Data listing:
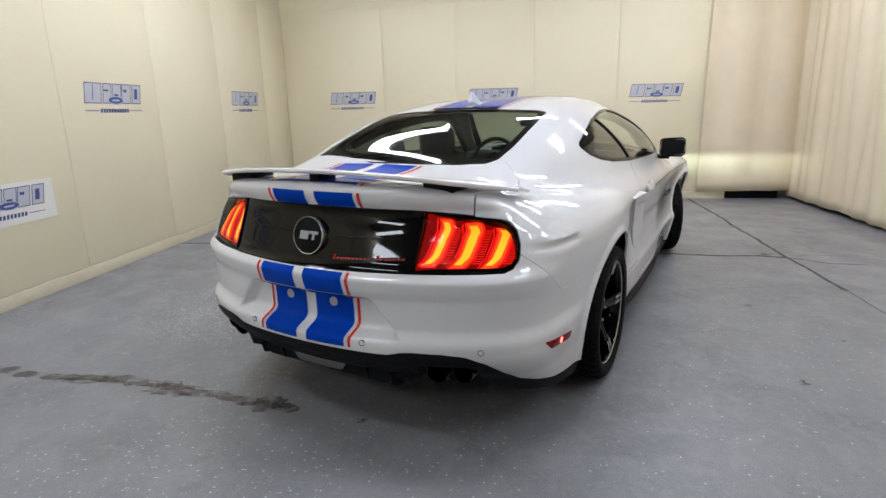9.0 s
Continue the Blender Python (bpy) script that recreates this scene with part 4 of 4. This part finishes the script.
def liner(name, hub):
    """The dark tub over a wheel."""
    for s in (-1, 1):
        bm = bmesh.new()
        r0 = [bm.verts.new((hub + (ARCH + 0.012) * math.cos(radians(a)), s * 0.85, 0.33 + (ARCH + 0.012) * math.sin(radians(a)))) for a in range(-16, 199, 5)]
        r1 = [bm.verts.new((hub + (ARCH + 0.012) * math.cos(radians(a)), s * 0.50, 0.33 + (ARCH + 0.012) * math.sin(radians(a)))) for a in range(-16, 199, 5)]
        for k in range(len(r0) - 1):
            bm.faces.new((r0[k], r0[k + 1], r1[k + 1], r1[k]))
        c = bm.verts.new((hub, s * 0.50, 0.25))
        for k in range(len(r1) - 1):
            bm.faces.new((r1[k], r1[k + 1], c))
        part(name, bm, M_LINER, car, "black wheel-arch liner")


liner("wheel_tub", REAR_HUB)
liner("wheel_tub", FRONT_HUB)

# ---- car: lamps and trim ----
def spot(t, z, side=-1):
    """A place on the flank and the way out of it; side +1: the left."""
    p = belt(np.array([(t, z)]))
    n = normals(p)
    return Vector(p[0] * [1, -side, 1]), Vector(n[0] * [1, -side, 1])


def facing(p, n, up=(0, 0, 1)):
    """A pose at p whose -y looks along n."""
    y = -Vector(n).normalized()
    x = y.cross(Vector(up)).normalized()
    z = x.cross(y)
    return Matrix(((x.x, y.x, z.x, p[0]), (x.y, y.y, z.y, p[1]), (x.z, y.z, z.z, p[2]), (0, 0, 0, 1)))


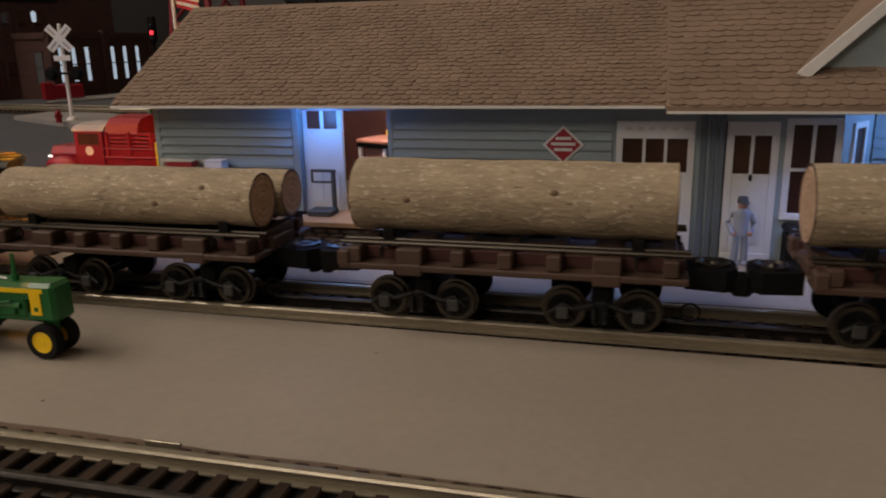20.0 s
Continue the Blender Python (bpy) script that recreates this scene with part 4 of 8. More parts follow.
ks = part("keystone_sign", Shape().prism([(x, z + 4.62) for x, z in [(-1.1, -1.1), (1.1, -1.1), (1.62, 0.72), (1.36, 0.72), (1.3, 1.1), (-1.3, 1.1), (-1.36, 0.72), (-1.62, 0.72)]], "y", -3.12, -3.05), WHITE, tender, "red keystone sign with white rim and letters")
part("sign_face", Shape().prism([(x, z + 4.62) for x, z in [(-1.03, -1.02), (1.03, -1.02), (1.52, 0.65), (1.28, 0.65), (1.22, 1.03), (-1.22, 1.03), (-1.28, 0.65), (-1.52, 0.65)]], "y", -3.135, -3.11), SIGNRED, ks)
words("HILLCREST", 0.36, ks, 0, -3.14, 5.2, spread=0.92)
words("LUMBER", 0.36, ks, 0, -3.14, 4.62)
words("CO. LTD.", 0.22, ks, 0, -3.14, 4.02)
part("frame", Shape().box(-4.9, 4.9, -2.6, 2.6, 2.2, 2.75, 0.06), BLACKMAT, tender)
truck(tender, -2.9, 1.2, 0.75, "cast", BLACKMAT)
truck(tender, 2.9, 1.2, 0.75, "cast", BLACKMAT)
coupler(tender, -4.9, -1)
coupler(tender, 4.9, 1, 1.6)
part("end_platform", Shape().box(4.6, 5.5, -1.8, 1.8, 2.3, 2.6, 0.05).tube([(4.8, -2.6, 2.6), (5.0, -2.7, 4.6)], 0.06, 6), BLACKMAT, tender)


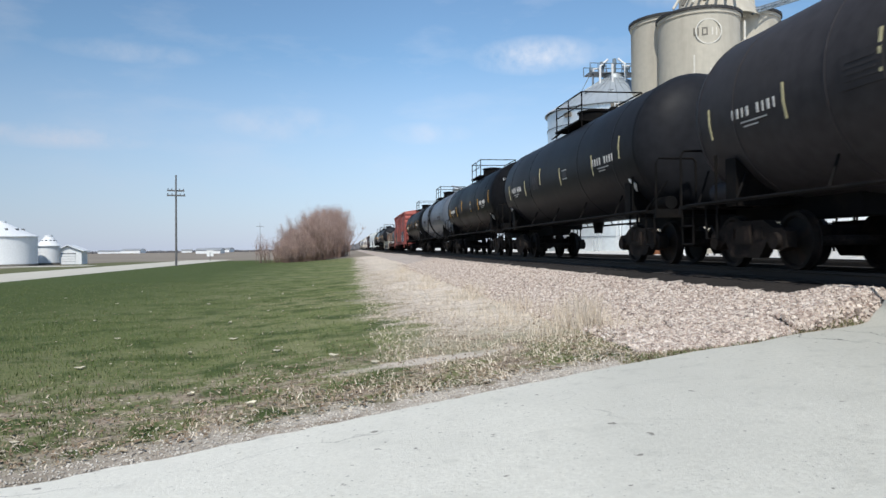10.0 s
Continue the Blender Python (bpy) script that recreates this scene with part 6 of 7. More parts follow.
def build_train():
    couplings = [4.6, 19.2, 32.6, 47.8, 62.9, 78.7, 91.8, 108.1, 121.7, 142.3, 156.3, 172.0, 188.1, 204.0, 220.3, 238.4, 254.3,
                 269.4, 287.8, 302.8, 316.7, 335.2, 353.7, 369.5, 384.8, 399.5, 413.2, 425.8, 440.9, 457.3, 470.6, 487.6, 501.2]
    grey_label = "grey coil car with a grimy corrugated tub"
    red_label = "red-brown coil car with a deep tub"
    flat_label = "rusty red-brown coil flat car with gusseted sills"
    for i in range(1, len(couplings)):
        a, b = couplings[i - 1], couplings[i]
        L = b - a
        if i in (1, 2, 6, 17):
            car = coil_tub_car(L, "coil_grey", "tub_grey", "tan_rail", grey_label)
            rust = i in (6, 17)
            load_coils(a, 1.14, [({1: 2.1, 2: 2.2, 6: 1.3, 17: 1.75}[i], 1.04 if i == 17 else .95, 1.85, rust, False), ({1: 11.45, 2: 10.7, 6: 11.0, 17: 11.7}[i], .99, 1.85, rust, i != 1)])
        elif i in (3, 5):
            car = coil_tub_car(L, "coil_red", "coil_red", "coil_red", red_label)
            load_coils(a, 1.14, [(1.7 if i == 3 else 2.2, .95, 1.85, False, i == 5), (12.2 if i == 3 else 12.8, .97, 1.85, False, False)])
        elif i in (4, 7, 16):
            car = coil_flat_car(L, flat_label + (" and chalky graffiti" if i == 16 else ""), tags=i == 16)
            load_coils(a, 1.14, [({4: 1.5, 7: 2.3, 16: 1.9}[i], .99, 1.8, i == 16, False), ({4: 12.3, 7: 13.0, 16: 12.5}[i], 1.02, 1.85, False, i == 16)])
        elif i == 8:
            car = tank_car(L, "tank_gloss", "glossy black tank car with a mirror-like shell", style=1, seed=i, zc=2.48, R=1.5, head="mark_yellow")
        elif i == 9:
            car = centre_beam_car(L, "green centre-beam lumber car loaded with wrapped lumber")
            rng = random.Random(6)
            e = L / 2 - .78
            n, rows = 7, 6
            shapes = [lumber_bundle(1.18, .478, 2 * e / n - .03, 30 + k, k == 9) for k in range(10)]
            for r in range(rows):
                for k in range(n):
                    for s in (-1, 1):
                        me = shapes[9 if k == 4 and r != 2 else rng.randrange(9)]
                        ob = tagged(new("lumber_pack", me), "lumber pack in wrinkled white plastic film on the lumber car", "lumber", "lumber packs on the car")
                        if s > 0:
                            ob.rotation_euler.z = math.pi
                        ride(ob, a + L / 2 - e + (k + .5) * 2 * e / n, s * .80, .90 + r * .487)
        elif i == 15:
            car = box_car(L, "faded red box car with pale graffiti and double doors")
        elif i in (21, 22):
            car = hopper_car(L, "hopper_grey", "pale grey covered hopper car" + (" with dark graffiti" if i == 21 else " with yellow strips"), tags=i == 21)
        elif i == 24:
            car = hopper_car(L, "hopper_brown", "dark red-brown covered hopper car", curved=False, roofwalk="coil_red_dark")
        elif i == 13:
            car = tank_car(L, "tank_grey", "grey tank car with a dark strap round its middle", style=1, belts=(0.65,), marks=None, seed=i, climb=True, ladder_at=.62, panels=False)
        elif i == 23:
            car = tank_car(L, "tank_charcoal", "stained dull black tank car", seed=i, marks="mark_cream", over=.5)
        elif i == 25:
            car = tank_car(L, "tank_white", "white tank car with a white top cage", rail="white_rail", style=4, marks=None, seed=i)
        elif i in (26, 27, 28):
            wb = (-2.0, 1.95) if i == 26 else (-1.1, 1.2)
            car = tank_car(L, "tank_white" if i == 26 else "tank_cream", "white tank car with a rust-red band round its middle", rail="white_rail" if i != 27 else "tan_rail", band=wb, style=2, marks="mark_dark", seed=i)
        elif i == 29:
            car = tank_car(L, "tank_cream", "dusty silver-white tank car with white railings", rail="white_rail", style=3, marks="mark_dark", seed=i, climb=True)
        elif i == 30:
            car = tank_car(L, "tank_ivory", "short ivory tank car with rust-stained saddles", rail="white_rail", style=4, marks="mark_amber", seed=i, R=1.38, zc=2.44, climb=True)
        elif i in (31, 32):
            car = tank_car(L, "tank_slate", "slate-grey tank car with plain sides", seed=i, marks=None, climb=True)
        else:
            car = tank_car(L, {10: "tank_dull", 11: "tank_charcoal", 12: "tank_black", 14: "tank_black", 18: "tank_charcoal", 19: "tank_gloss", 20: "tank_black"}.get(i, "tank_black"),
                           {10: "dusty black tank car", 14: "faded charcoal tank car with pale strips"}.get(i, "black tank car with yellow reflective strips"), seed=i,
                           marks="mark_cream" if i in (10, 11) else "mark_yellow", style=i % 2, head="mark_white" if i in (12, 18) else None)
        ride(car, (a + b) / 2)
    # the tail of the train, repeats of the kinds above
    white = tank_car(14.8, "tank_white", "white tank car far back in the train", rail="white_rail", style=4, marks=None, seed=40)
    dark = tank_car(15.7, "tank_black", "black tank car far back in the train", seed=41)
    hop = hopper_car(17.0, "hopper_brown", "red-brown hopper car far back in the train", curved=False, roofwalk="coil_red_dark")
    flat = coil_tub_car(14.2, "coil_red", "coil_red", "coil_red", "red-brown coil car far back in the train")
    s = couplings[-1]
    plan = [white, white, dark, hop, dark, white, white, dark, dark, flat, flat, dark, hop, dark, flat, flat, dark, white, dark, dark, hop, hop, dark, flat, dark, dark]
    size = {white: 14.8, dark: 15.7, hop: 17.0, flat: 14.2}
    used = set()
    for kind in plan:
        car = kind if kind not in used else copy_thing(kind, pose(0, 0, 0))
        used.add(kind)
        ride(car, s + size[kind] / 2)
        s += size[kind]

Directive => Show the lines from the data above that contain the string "scene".

Written solution =>
Continue the Blender Python (bpy) script that recreates this scene with part 4 of 4. This part finishes the script.
Continue the Blender Python (bpy) script that recreates this scene with part 4 of 8. More parts follow.
Continue the Blender Python (bpy) script that recreates this scene with part 6 of 7. More parts follow.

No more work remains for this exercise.